From 1930 to 1932 DiMaggio resisted working on his father's boat, and after numerous odd jobs and a growing
reputation in San Francisco as a semi-pro baseball player, he signed late in the 1932 season to play for the San Francisco Seals of the Pacific Coast League (PCL). At that time the PCL was not a minor league but a highly regarded independent league, just a half-step below the major leagues. He joined his older brother, Vince, who had already signed with the Seals earlier in the year. He appeared in the final three games at shortstop and hit for a .222 average. The next season, 1933, DiMaggio's greatness on the diamond first shone. Replacing his brother as the team's slugging star and center fielder, he hit for a .340 average with 28 home runs and 169 runs batted in (RBIs). More importantly he put together a 61-game hitting streak that was only stopped by the outstanding effort of Ed Walsh, Jr. of the cross-bay rival Oakland Oaks who pitched a no-hitter. Vince DiMaggio, meanwhile, caught on with the Los Angeles Angels.
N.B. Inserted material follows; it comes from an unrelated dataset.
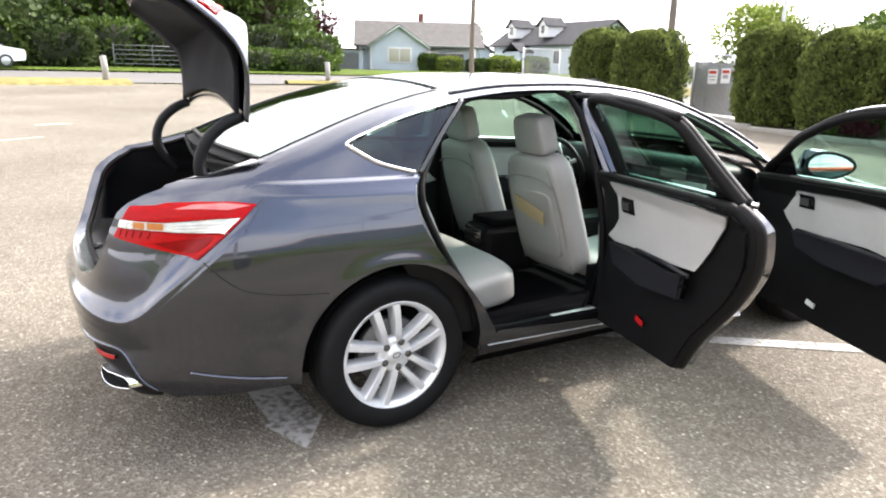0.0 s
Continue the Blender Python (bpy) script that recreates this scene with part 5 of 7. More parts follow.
def side_xy(s, z):
    x, y = base_xy(s, z)
    if 0.80 < z < 1.06 and -2.0 < y < 1.9:
        d = z - lerp_table(SHOULDER, y)
        fade = min(1.0, (y + 2.0) / 0.25, (1.9 - y) / 0.5)
        x += 0.019 * fade * math.exp(-(math.hypot(d, 0.006) - 0.006) / (0.060 if d < 0 else 0.045))
    if s < 1.3:
        d = z - lerp_table(FOLD, s)
        if d > -0.05:
            d = 0.5 * (d + math.hypot(d, 0.014))
            depth = lerp_table(HOLLOW, z) * (1 - math.exp(-d / 0.032))
            a, b = base_xy(max(0.0, s - 0.03), z), base_xy(s + 0.03, z)
            tx, ty = b[0] - a[0], b[1] - a[1]
            k = depth / max(1e-9, math.hypot(tx, ty))
            x, y = x - ty * k, y + tx * k
    return x, y


def side_at(s, z):
    x, y = side_xy(s, z)
    return Vector((x, y, z))


def s_of_y(y, z):
    lo, hi = 0.0, S_END
    for _ in range(34):
        m = (lo + hi) / 2
        if side_xy(m, z)[1] < y:
            lo = m
        else:
            hi = m
    return (lo + hi) / 2


def s_of_x(x, z):
    """Along the tail: where the outline is x wide."""
    lo, hi = 0.0, 1.1
    for _ in range(34):
        m = (lo + hi) / 2
        if side_xy(m, z)[0] < x:
            lo = m
        else:
            hi = m
    return (lo + hi) / 2


def yz(*pts):
    """Side-view points to places on the body's skin."""
    return [(s_of_y(y, z), z) for y, z in pts]


def xz(*pts):
    """Rear-view points to places on the body's skin."""
    return [(s_of_x(x, z), z) for x, z in pts]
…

Following the 1934 season the New York Yankees decided to purchase DiMaggio's contract from the Seals. (1934 was Babe Ruth's last season with the Yankees.) Unfortunately for Seals owner Charley Graham, DiMaggio injured his knee and the original sale price of $75,000 was cut to $25,000. However, both teams publicly announced the higher figure. Furthermore, DiMaggio spent the 1935 season with the Seals.
DiMaggio's final season with his hometown team was another memorable one. The Seals had brought in former major leaguer Lefty O'Doul as a player-manager and won the league's second-half pennant. (The Angels won the first half). The Seals then went on to win the league championship against the Angels, four games to two. DiMaggio was the league's most valuable player (MVP) with a .398 batting average, 34 home runs and 173 RBIs. He had an astounding 270 hits. He was more than ready to join the Yankees.